▶ [Task to carry out]: Your task is to transcribe all the entries exactly, excluding pictures.

(Data extracted from a collection)

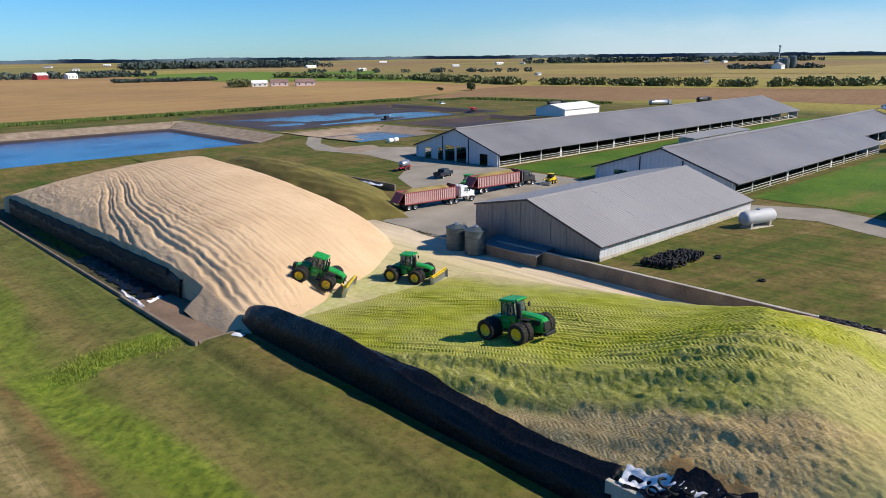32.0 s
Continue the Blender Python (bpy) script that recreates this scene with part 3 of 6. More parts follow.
def banks(name, x0, x1, y0, y1, inner, material, label, lift, outer=0.0, s=2.0):
    """The sloping banks of a basin as a frame that lies on the ground, from outer to inner metres off its rim."""
    xs, ys = np.arange(x0, x1 + 0.1, s), np.arange(y0, y1 + 0.1, s)
    X, Y = np.meshgrid(xs, ys)
    idx = np.arange(X.size).reshape(X.shape)
    cx, cy = X[:-1, :-1] + s / 2, Y[:-1, :-1] + s / 2
    d = np.minimum(np.minimum(cx - x0, x1 - cx), np.minimum(cy - y0, y1 - cy))
    m = Mesh()
    m.v = np.stack([X, Y, ground_z(X, Y) + lift], -1).reshape(-1, 3).tolist()
    m.f = np.stack([idx[:-1, :-1], idx[:-1, 1:], idx[1:, 1:], idx[1:, :-1]], -1)[(d < inner) & (d >= outer)].tolist()
    return setting(name, m, material, label)


banks("bank_lagoon", -86, 18, 242, 322, 18, stony, "pale stony lagoon bank", 0.06)
banks("bank_lagoon_wet", -86, 18, 229, 322, 12.5, sludge, "dark wet band of the bank along the waterline", 0.12, 8.6, 1.0)
banks("bank_basin", 24, 146, 258, 340, 60, sludge, "dark drying sludge round a basin", 0.07)
banks("bank_small_basin", 22, 66, 205, 251, 40, mud, "brown soil bank of a small basin", 0.08)
banks("bank_side_basin", 72, 128, 211, 251, 40, sludge, "dark sludge bank of a side basin", 0.08)


# ---- the silage piles ----
def flank_line(x, y):
    """Distance up the outer flank, in bands that climb towards the hump."""
    return x + 76.3 + 0.28 * (y - 64) + 2.2 * (fbm(x * 0.10 + 3, y * 0.09) - 0.5) + 0.7 * (fbm(x * 0.6, y * 0.4) - 0.5)


def pile_one(x, y):
    """The pile in front: a hump towards the front wall, a ramp towards the yard."""
    prof = lambda q: np.interp(q, [20, 28, 36, 43, 47, 51, 56, 61, 67, 74, 82, 92, 96], [-2, 0.7, 3.65, 5.6, 6.9, 6.3, 4.2, 3.2, 2.4, 1.2, 0.0, -1.6, -2.4])
    along = (prof(y - 2.4) + prof(y - 1.2) + prof(y) + prof(y + 1.2) + prof(y + 2.4)) / 5 + 0.15 * np.exp(-((y - 47.5) / 4.0) ** 2)
    left = np.interp(y, [26, 48, 53, 59, 66, 72, 92], [0.55, 0.45, -0.15, -0.30, 0.3, 0.75, 0.2]) + np.interp(x - LEFT_X, [0, 4.5, 14, 40], [0, 3.2, 8.7, 22])
    right_tarp = 0.4 + 0.345 * (-39.8 - x)
    run = (-45.0 - 0.05 * (y - 52) - x + 0.5 * (fbm(x * 0.35, y * 0.16 + 3) - 0.5))
    right_cut = -1.78 + 0.78 * 1.2 * np.logaddexp(0, run / 1.2)
    s = ss(0.0, 1.6, y - 50.5 + 6.3 * ss(-45.2, -43.6, x) + 0.5 * np.sin(x * 1.3))
    z = smin(smin(along, left, 1.2), right_tarp * (1 - s) + right_cut * s, 1.0)
    # wheel tracks that bend round the hump
    lean = 0.22 * (y - 60) * ss(-48, -66, x) + 0.045 * np.maximum(45 - y, 0) ** 2
    ph = (x + lean + 1.6 * np.sin(y * 0.07 + 0.4) + 5.0 * (fbm(x * 0.06, y * 0.05) - 0.5)) * 0.85
    fr = ph % 1.0
    groove = 0.05 * np.exp(-((fr - 0.66) / 0.10) ** 2) - 0.10 * np.exp(-((fr - 0.5) / 0.07) ** 2) - 0.07 * np.exp(-((fr - 0.06) / 0.06) ** 2)
    ramp = ss(38, 50, y) * ss(-52, -60, x) * ss(95, 86, y) * (0.45 + 1.3 * ss(0.35, 0.65, vnoise(x * 0.30 + 2, y * 0.07)))
    front = ss(46, 36, y) * ss(-44, -48, x) * (0.06 + 0.7 * ss(0.45, 0.75, vnoise(x * 0.3 + 5, y * 0.1)))
    # terraces pushed out on the outer flank, with rough broken faces
    q = flank_line(x, y)
    flank = ss(36, 50, y) * ss(90, 76, y) * ss(-56, -62, x)
    w = q * 0.47 + 0.2 + 0.40 * (fbm(x * 0.4, y * 0.13) - 0.5) + 0.07 * (fbm(x * 1.6, y * 0.9) - 0.5)
    saw = w % 1.0
    terrace = 0.62 * (ss(0.45, 1.0, saw) - saw + 0.15) * (0.45 + 0.75 * vnoise(x * 0.22 + 6, y * 0.11))
    rough = ss(4.6, 3.6, q - 4.5 * ss(38, 43, y) * ss(55, 49, y)) * flank
    patch = ss(0.30, 0.62, vnoise(x * 0.30 + 9, y * 0.13))
    clods = (0.07 * (vnoise(x * 3.6, y * 3.1) - 0.5) + 0.17 * (vnoise(x * 7.3 + 3, y * 5.1) - 0.5) + 0.12 * (fbm(x * 1.2, y * 0.6, 2) - 0.5)) * rough * ss(-0.6, 2.2, q) * (0.22 + 0.78 * np.maximum(ss(0.40, 0.6, saw), 0.8 * patch))
    crumbs = (0.09 * (vnoise(x * 4.4 + 1, y * 4.0) - 0.5) + 0.12 * (vnoise(x * 7.7, y * 5.2 + 4) - 0.5)) * (0.35 + 0.65 * ss(34, 41, y)) * ss(29, 36, y) * ss(58, 47, y) * ss(-47, -55, x)
    return z + crumbs + (ramp * (1 - rough) + front) * groove + terrace * rough + clods * ss(-75.9, -74.9, x) + (fbm(x * 0.9, y * 0.9) - 0.5) * 0.16


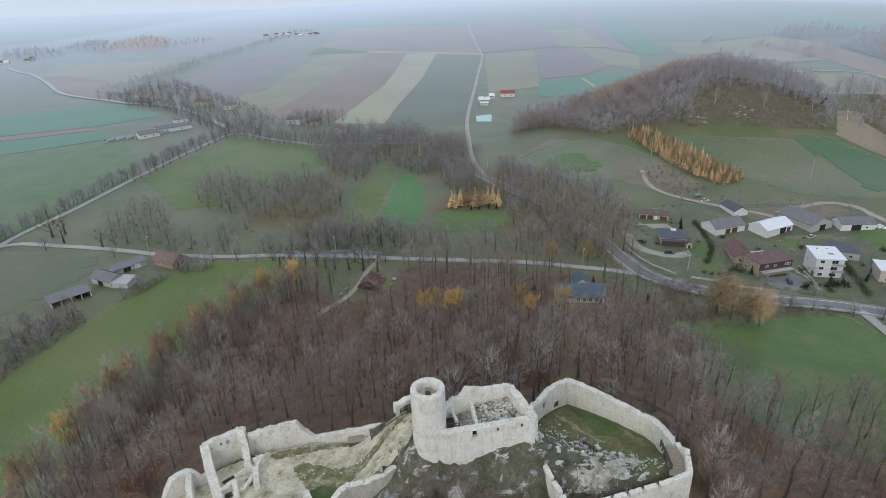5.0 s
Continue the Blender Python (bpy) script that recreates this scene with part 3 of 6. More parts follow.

▶ [Response]:
32.0 s
Continue the Blender Python (bpy) script that recreates this scene with part 3 of 6. More parts follow.
def banks(name, x0, x1, y0, y1, inner, material, label, lift, outer=0.0, s=2.0):
    """The sloping banks of a basin as a frame that lies on the ground, from outer to inner metres off its rim."""
    xs, ys = np.arange(x0, x1 + 0.1, s), np.arange(y0, y1 + 0.1, s)
    X, Y = np.meshgrid(xs, ys)
    idx = np.arange(X.size).reshape(X.shape)
    cx, cy = X[:-1, :-1] + s / 2, Y[:-1, :-1] + s / 2
    d = np.minimum(np.minimum(cx - x0, x1 - cx), np.minimum(cy - y0, y1 - cy))
    m = Mesh()
    m.v = np.stack([X, Y, ground_z(X, Y) + lift], -1).reshape(-1, 3).tolist()
    m.f = np.stack([idx[:-1, :-1], idx[:-1, 1:], idx[1:, 1:], idx[1:, :-1]], -1)[(d < inner) & (d >= outer)].tolist()
    return setting(name, m, material, label)


banks("bank_lagoon", -86, 18, 242, 322, 18, stony, "pale stony lagoon bank", 0.06)
banks("bank_lagoon_wet", -86, 18, 229, 322, 12.5, sludge, "dark wet band of the bank along the waterline", 0.12, 8.6, 1.0)
banks("bank_basin", 24, 146, 258, 340, 60, sludge, "dark drying sludge round a basin", 0.07)
banks("bank_small_basin", 22, 66, 205, 251, 40, mud, "brown soil bank of a small basin", 0.08)
banks("bank_side_basin", 72, 128, 211, 251, 40, sludge, "dark sludge bank of a side basin", 0.08)


# ---- the silage piles ----
def flank_line(x, y):
    """Distance up the outer flank, in bands that climb towards the hump."""
    return x + 76.3 + 0.28 * (y - 64) + 2.2 * (fbm(x * 0.10 + 3, y * 0.09) - 0.5) + 0.7 * (fbm(x * 0.6, y * 0.4) - 0.5)


def pile_one(x, y):
    """The pile in front: a hump towards the front wall, a ramp towards the yard."""
    prof = lambda q: np.interp(q, [20, 28, 36, 43, 47, 51, 56, 61, 67, 74, 82, 92, 96], [-2, 0.7, 3.65, 5.6, 6.9, 6.3, 4.2, 3.2, 2.4, 1.2, 0.0, -1.6, -2.4])
    along = (prof(y - 2.4) + prof(y - 1.2) + prof(y) + prof(y + 1.2) + prof(y + 2.4)) / 5 + 0.15 * np.exp(-((y - 47.5) / 4.0) ** 2)
    left = np.interp(y, [26, 48, 53, 59, 66, 72, 92], [0.55, 0.45, -0.15, -0.30, 0.3, 0.75, 0.2]) + np.interp(x - LEFT_X, [0, 4.5, 14, 40], [0, 3.2, 8.7, 22])
    right_tarp = 0.4 + 0.345 * (-39.8 - x)
    run = (-45.0 - 0.05 * (y - 52) - x + 0.5 * (fbm(x * 0.35, y * 0.16 + 3) - 0.5))
    right_cut = -1.78 + 0.78 * 1.2 * np.logaddexp(0, run / 1.2)
    s = ss(0.0, 1.6, y - 50.5 + 6.3 * ss(-45.2, -43.6, x) + 0.5 * np.sin(x * 1.3))
    z = smin(smin(along, left, 1.2), right_tarp * (1 - s) + right_cut * s, 1.0)
    # wheel tracks that bend round the hump
    lean = 0.22 * (y - 60) * ss(-48, -66, x) + 0.045 * np.maximum(45 - y, 0) ** 2
    ph = (x + lean + 1.6 * np.sin(y * 0.07 + 0.4) + 5.0 * (fbm(x * 0.06, y * 0.05) - 0.5)) * 0.85
    fr = ph % 1.0
    groove = 0.05 * np.exp(-((fr - 0.66) / 0.10) ** 2) - 0.10 * np.exp(-((fr - 0.5) / 0.07) ** 2) - 0.07 * np.exp(-((fr - 0.06) / 0.06) ** 2)
    ramp = ss(38, 50, y) * ss(-52, -60, x) * ss(95, 86, y) * (0.45 + 1.3 * ss(0.35, 0.65, vnoise(x * 0.30 + 2, y * 0.07)))
    front = ss(46, 36, y) * ss(-44, -48, x) * (0.06 + 0.7 * ss(0.45, 0.75, vnoise(x * 0.3 + 5, y * 0.1)))
    # terraces pushed out on the outer flank, with rough broken faces
    q = flank_line(x, y)
    flank = ss(36, 50, y) * ss(90, 76, y) * ss(-56, -62, x)
    w = q * 0.47 + 0.2 + 0.40 * (fbm(x * 0.4, y * 0.13) - 0.5) + 0.07 * (fbm(x * 1.6, y * 0.9) - 0.5)
    saw = w % 1.0
    terrace = 0.62 * (ss(0.45, 1.0, saw) - saw + 0.15) * (0.45 + 0.75 * vnoise(x * 0.22 + 6, y * 0.11))
    rough = ss(4.6, 3.6, q - 4.5 * ss(38, 43, y) * ss(55, 49, y)) * flank
    patch = ss(0.30, 0.62, vnoise(x * 0.30 + 9, y * 0.13))
    clods = (0.07 * (vnoise(x * 3.6, y * 3.1) - 0.5) + 0.17 * (vnoise(x * 7.3 + 3, y * 5.1) - 0.5) + 0.12 * (fbm(x * 1.2, y * 0.6, 2) - 0.5)) * rough * ss(-0.6, 2.2, q) * (0.22 + 0.78 * np.maximum(ss(0.40, 0.6, saw), 0.8 * patch))
    crumbs = (0.09 * (vnoise(x * 4.4 + 1, y * 4.0) - 0.5) + 0.12 * (vnoise(x * 7.7, y * 5.2 + 4) - 0.5)) * (0.35 + 0.65 * ss(34, 41, y)) * ss(29, 36, y) * ss(58, 47, y) * ss(-47, -55, x)
    return z + crumbs + (ramp * (1 - rough) + front) * groove + terrace * rough + clods * ss(-75.9, -74.9, x) + (fbm(x * 0.9, y * 0.9) - 0.5) * 0.16


5.0 s
Continue the Blender Python (bpy) script that recreates this scene with part 3 of 6. More parts follow.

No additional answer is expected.